Measurements were taken directly at load point (where the resistor/bulbs connection junction from).
To make sure the fans do not factor in, I'll modify the PSU tester so that it takes the fan supply from an external PSU.
If the spikes then still are there, they must come from the PSU I am trying to fix.

I did just that and the spikes seem now gone. So they might indeed have originated from the PSU tester fan and not from the PSU in question...

rasz_pl wrote:

old style car incandescent bulbs are great as makeshift load

I thought so too, but it turned out a bit differently:
when I turn on the both parallel 12V 50W bulbs that I intended to use for high load measuring, they are like a short when still cold. This appears to make the overcurrent protection trip and turn off the PSU, at least those which have that feature.
On PSU that do not have overcurrent protection, there is a big sag (5V to near 4V) until voltages have reached their correct values again.
So the bulbs seem to work fine indicating the presence of OCP, too.

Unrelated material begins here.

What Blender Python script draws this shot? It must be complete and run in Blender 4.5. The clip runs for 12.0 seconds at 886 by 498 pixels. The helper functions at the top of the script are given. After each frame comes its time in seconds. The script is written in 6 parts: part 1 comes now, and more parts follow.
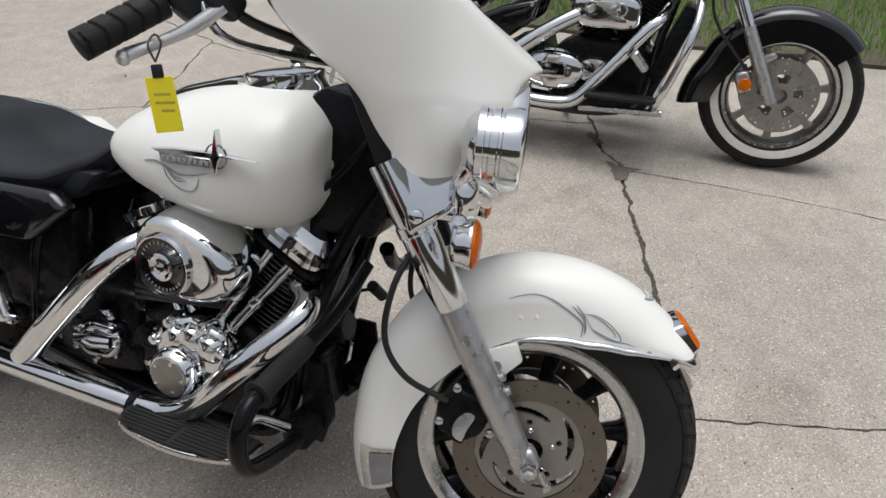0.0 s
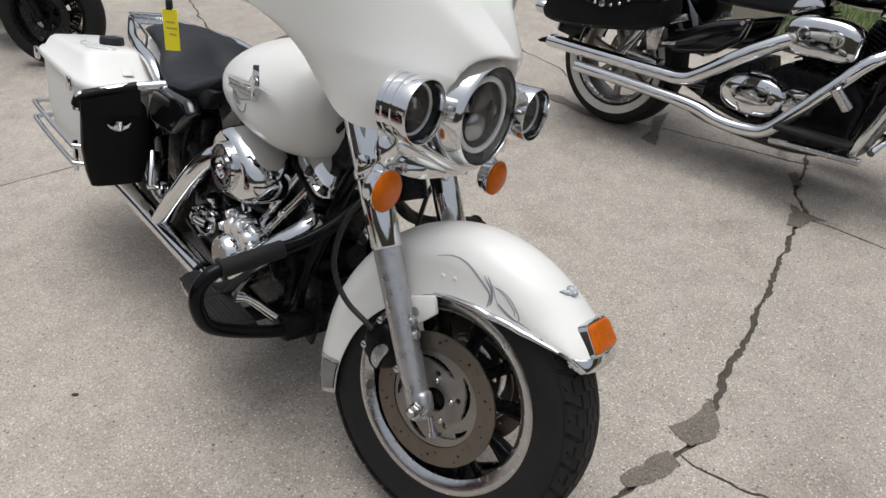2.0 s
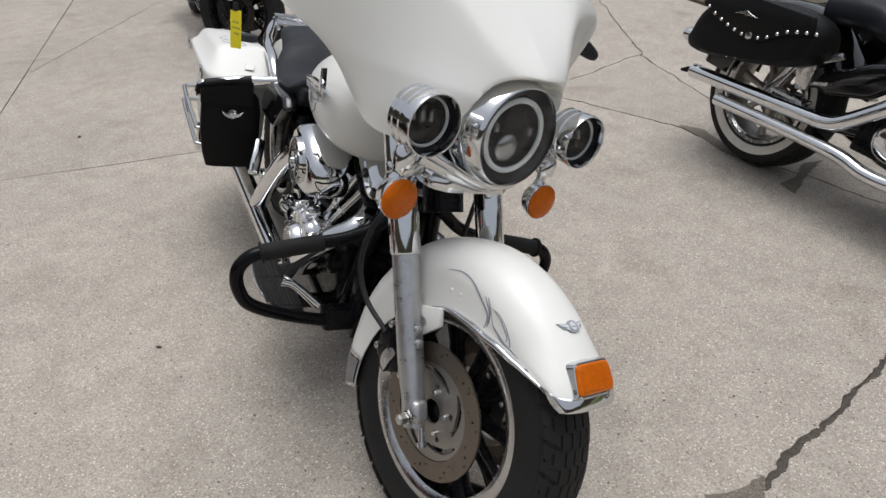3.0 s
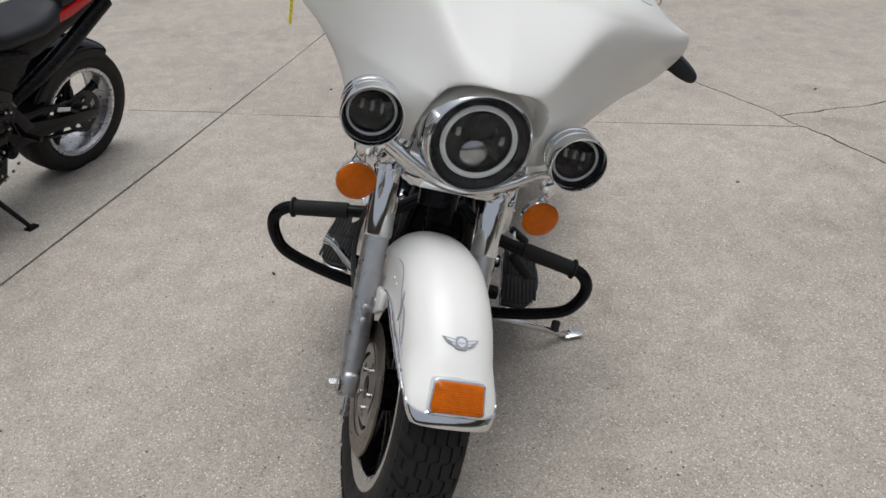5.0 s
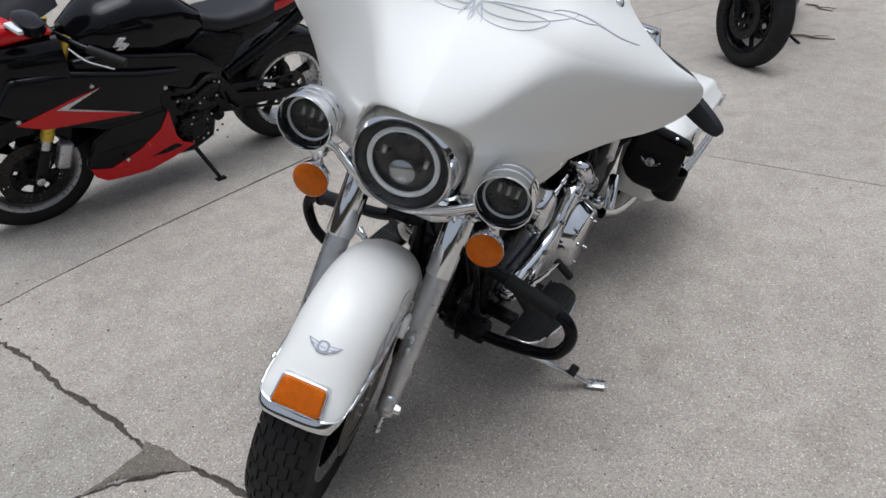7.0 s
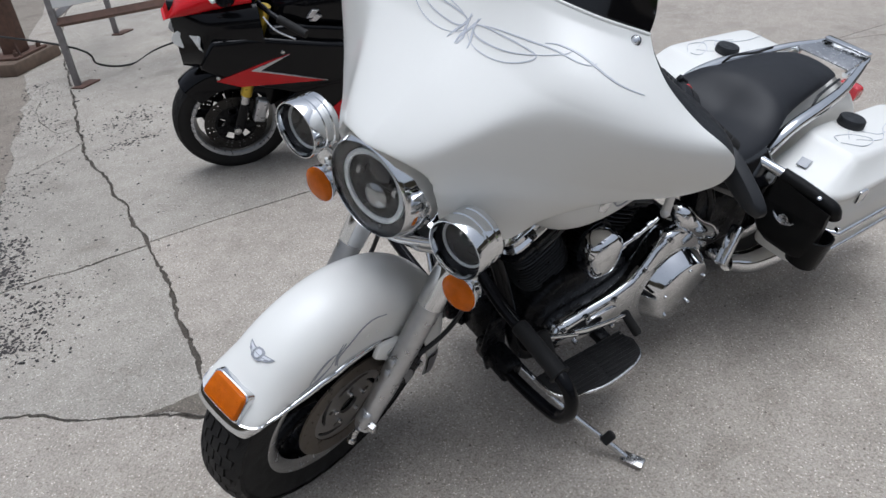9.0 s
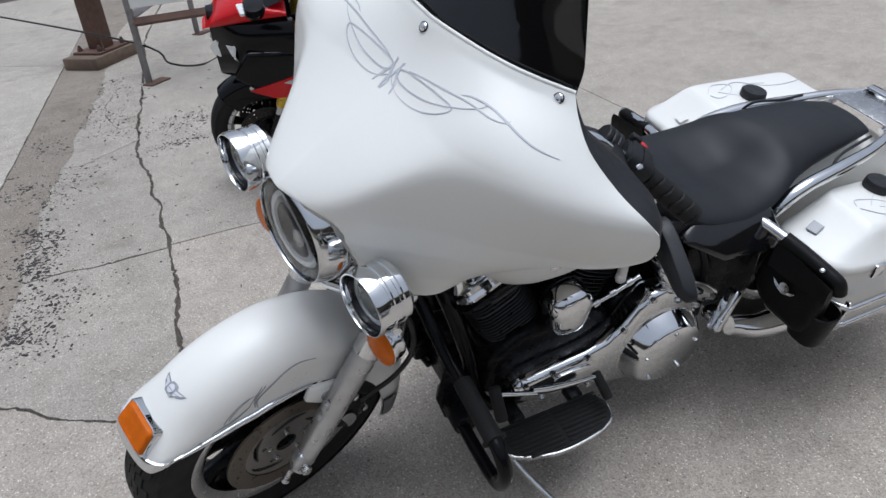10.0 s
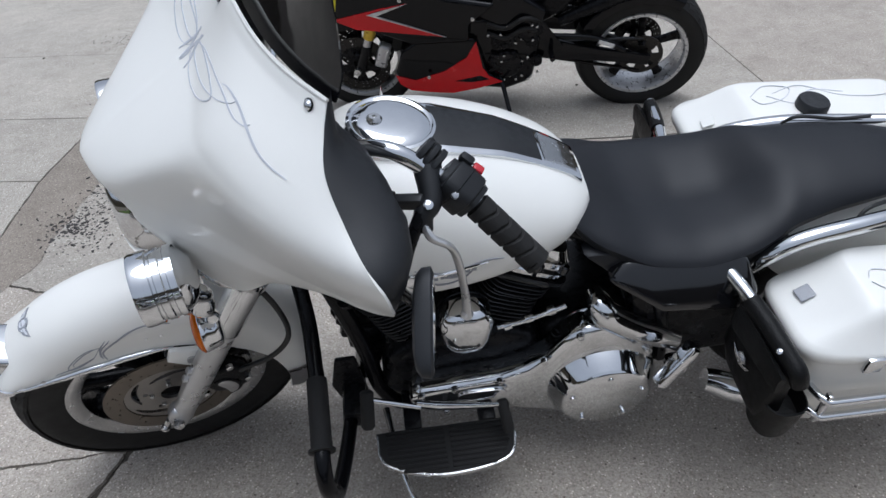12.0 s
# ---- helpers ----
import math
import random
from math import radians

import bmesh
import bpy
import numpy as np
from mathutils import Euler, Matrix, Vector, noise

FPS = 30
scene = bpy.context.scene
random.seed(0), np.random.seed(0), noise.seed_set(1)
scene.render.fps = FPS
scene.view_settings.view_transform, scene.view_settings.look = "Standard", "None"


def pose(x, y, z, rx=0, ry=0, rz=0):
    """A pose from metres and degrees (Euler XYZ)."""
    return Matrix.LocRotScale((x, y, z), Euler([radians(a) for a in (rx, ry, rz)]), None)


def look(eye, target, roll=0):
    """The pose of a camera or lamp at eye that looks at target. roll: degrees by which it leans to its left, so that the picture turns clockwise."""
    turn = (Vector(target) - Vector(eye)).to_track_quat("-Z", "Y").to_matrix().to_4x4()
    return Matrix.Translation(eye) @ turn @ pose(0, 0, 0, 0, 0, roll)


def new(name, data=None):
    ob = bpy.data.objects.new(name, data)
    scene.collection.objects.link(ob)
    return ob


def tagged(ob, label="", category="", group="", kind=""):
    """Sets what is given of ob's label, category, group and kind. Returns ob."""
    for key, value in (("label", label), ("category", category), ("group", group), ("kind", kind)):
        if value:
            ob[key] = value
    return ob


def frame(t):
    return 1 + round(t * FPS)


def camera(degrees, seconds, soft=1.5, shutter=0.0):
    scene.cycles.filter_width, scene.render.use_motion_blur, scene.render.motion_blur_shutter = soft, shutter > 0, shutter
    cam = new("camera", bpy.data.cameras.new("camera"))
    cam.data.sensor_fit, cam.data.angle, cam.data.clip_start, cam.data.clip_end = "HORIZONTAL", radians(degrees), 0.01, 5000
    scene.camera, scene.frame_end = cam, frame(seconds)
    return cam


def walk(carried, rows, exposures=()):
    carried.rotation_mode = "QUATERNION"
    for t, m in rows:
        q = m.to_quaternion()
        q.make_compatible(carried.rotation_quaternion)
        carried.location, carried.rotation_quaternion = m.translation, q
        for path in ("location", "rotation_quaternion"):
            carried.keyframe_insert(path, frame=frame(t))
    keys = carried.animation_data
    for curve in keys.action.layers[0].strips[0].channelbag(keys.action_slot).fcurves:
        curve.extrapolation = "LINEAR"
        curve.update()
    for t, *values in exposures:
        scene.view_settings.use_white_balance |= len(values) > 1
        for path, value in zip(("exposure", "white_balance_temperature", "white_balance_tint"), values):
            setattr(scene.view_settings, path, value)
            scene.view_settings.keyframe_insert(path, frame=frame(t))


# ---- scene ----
cam = camera(64.5, 12.0)
METRES, EYE, TILT, LEAN, TURN = 4.181, 1.405, 0.0, 0.0, 0.0
ROWS = [
    (0.0, 0.0, 0.0, 0.0, 0.28, -33.97, -0.42),
    (0.5, 0.0456, -0.0206, -0.0014, 8.77, -33.91, 0.38),
    (1.0, 0.0843, -0.0208, -0.0014, 15.18, -34.17, 1.54),
    (1.5, 0.1261, -0.0085, -0.0025, 21.78, -34.0, 0.11),
    (2.0, 0.1686, -0.0018, 0.0, 29.15, -33.31, 0.66),
    (2.5, 0.2074, 0.0071, 0.0023, 38.42, -32.91, 0.99),
    (3.0, 0.2292, 0.0422, -0.0006, 45.44, -31.85, 1.06),
    (5.0, 0.3173, 0.187, 0.0004, 74.09, -32.0, 2.19),
    (5.5, 0.3243, 0.2303, 0.0024, 79.53, -32.52, 2.54),
    (6.0, 0.3426, 0.2758, 0.0032, 87.26, -31.8, 3.39),
    (6.5, 0.3474, 0.3151, 0.004, 94.46, -31.05, 4.34),
    (7.0, 0.3273, 0.3592, 0.0016, 99.78, -30.6, 3.61),
    (9.0, 0.2411, 0.4768, 0.0062, 124.42, -31.26, 4.92),
    (9.5, 0.2097, 0.4893, 0.0077, 127.1, -30.58, 5.15),
    (10.0, 0.1773, 0.5152, 0.0088, 132.63, -30.08, 4.2),
    (10.5, 0.1455, 0.5266, 0.0075, 138.87, -30.11, 4.78),
    (11.0, 0.1034, 0.5216, 0.0072, 142.4, -30.21, 3.3),
    (11.5, 0.07, 0.5334, 0.0059, 144.82, -32.04, 2.82),
    (12.0, 0.031, 0.5672, 0.0068, 151.22, -34.55, 3.42),
]
EXPOSURES = [(0.0, 0.18, 6200, 10), (2.5, 0.10, 6200, 10), (5.5, -0.06, 6100, 10), (6.5, 0.0, 5900, 10), (9.0, 0.0, 5750, 10), (12.0, 0.03, 5650, 10)]
walk(cam, [(t, pose(0, 0, EYE, TILT, LEAN, TURN) @ pose(METRES * x, METRES * y, METRES * z, 90 + pitch, roll, yaw)) for t, x, y, z, yaw, pitch, roll in ROWS], EXPOSURES)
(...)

I wonder, if I have a board with a short tantalum, a PSU without OCP will make better kaboom, inclusive burning up the boards traces.
So I guess the "OCP indicator" might be helpful detecting these PSU without OCP.

Edit:

canthearu wrote:

Polymodding PSUs generally doesn't go nearly as well as motherboards.
[...] There is a decent amount of tolerance in the PSU design.

Aww... now I know I did a bad thing.
But luckily it turned out the polymodding in this case apparently didn't do detrimental. Output is still in spec (<40mVpp on 5V, <60mVpp on 12V).